Exact reproduction of the data is required, with images excluded.

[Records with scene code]

*-*-*

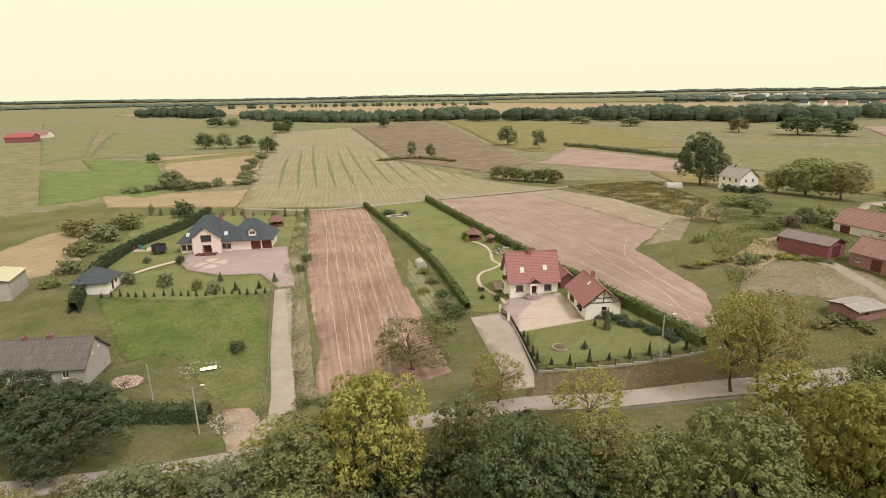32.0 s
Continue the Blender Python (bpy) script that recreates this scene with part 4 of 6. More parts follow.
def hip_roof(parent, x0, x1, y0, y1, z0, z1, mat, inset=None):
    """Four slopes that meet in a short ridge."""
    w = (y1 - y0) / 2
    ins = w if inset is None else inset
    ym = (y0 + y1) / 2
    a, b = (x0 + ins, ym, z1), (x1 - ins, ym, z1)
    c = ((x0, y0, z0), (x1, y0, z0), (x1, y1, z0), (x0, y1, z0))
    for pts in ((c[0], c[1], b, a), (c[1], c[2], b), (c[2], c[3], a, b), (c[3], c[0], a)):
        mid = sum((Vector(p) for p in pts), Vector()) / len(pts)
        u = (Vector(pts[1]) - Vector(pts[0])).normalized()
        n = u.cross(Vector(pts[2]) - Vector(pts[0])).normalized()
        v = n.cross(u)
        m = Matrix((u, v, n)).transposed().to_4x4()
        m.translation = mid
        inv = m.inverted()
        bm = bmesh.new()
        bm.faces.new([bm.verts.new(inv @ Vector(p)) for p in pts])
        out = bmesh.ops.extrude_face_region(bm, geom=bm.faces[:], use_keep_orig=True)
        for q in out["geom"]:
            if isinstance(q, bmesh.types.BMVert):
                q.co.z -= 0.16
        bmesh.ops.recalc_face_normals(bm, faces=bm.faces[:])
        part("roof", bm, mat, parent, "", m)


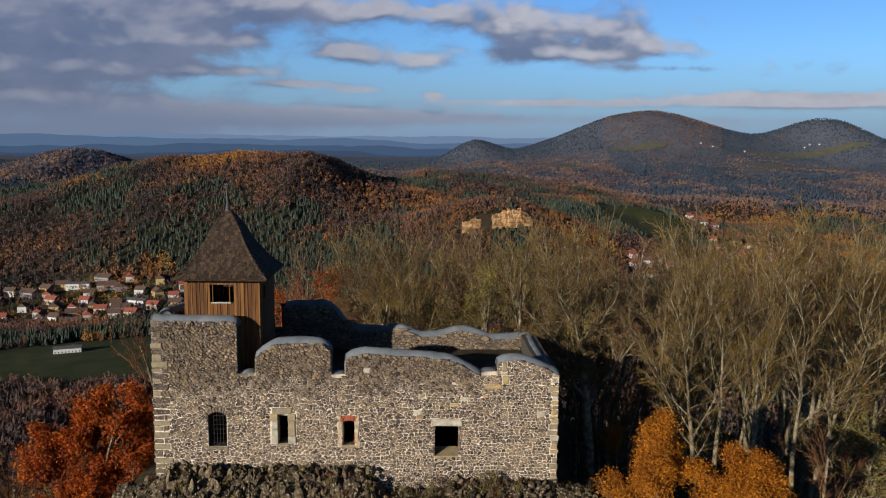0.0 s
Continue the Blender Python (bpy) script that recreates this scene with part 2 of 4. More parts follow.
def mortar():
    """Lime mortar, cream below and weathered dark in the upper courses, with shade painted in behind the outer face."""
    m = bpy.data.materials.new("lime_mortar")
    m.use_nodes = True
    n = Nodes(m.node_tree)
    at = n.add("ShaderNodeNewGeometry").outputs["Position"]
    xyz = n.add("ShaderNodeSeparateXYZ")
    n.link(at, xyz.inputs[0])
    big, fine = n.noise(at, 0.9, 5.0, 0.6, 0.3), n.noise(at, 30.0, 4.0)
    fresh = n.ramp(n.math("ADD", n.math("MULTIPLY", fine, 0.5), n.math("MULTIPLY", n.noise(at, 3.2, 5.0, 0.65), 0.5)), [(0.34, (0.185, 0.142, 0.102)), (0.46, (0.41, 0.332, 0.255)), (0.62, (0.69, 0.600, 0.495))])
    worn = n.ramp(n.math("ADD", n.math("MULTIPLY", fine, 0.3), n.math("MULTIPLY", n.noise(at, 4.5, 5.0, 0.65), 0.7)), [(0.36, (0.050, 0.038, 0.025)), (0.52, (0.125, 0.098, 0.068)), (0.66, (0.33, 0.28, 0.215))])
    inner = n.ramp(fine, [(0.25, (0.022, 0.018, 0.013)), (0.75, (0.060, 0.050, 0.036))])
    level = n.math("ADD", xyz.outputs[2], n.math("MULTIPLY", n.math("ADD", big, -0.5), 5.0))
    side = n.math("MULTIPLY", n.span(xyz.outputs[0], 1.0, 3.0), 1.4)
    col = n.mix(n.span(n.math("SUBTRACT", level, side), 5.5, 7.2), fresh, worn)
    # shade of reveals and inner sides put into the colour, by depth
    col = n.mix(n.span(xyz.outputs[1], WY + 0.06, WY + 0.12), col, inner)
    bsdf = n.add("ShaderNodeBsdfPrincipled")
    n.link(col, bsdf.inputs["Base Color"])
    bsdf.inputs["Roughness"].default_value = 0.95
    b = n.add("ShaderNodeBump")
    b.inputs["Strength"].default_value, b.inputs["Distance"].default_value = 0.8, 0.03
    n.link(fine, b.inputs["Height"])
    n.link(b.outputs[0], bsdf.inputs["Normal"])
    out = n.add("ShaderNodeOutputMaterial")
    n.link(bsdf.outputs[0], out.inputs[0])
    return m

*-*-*

The reply:
32.0 s
Continue the Blender Python (bpy) script that recreates this scene with part 4 of 6. More parts follow.
def hip_roof(parent, x0, x1, y0, y1, z0, z1, mat, inset=None):
    """Four slopes that meet in a short ridge."""
    w = (y1 - y0) / 2
    ins = w if inset is None else inset
    ym = (y0 + y1) / 2
    a, b = (x0 + ins, ym, z1), (x1 - ins, ym, z1)
    c = ((x0, y0, z0), (x1, y0, z0), (x1, y1, z0), (x0, y1, z0))
    for pts in ((c[0], c[1], b, a), (c[1], c[2], b), (c[2], c[3], a, b), (c[3], c[0], a)):
        mid = sum((Vector(p) for p in pts), Vector()) / len(pts)
        u = (Vector(pts[1]) - Vector(pts[0])).normalized()
        n = u.cross(Vector(pts[2]) - Vector(pts[0])).normalized()
        v = n.cross(u)
        m = Matrix((u, v, n)).transposed().to_4x4()
        m.translation = mid
        inv = m.inverted()
        bm = bmesh.new()
        bm.faces.new([bm.verts.new(inv @ Vector(p)) for p in pts])
        out = bmesh.ops.extrude_face_region(bm, geom=bm.faces[:], use_keep_orig=True)
        for q in out["geom"]:
            if isinstance(q, bmesh.types.BMVert):
                q.co.z -= 0.16
        bmesh.ops.recalc_face_normals(bm, faces=bm.faces[:])
        part("roof", bm, mat, parent, "", m)


0.0 s
Continue the Blender Python (bpy) script that recreates this scene with part 2 of 4. More parts follow.
def mortar():
    """Lime mortar, cream below and weathered dark in the upper courses, with shade painted in behind the outer face."""
    m = bpy.data.materials.new("lime_mortar")
    m.use_nodes = True
    n = Nodes(m.node_tree)
    at = n.add("ShaderNodeNewGeometry").outputs["Position"]
    xyz = n.add("ShaderNodeSeparateXYZ")
    n.link(at, xyz.inputs[0])
    big, fine = n.noise(at, 0.9, 5.0, 0.6, 0.3), n.noise(at, 30.0, 4.0)
    fresh = n.ramp(n.math("ADD", n.math("MULTIPLY", fine, 0.5), n.math("MULTIPLY", n.noise(at, 3.2, 5.0, 0.65), 0.5)), [(0.34, (0.185, 0.142, 0.102)), (0.46, (0.41, 0.332, 0.255)), (0.62, (0.69, 0.600, 0.495))])
    worn = n.ramp(n.math("ADD", n.math("MULTIPLY", fine, 0.3), n.math("MULTIPLY", n.noise(at, 4.5, 5.0, 0.65), 0.7)), [(0.36, (0.050, 0.038, 0.025)), (0.52, (0.125, 0.098, 0.068)), (0.66, (0.33, 0.28, 0.215))])
    inner = n.ramp(fine, [(0.25, (0.022, 0.018, 0.013)), (0.75, (0.060, 0.050, 0.036))])
    level = n.math("ADD", xyz.outputs[2], n.math("MULTIPLY", n.math("ADD", big, -0.5), 5.0))
    side = n.math("MULTIPLY", n.span(xyz.outputs[0], 1.0, 3.0), 1.4)
    col = n.mix(n.span(n.math("SUBTRACT", level, side), 5.5, 7.2), fresh, worn)
    # shade of reveals and inner sides put into the colour, by depth
    col = n.mix(n.span(xyz.outputs[1], WY + 0.06, WY + 0.12), col, inner)
    bsdf = n.add("ShaderNodeBsdfPrincipled")
    n.link(col, bsdf.inputs["Base Color"])
    bsdf.inputs["Roughness"].default_value = 0.95
    b = n.add("ShaderNodeBump")
    b.inputs["Strength"].default_value, b.inputs["Distance"].default_value = 0.8, 0.03
    n.link(fine, b.inputs["Height"])
    n.link(b.outputs[0], bsdf.inputs["Normal"])
    out = n.add("ShaderNodeOutputMaterial")
    n.link(bsdf.outputs[0], out.inputs[0])
    return m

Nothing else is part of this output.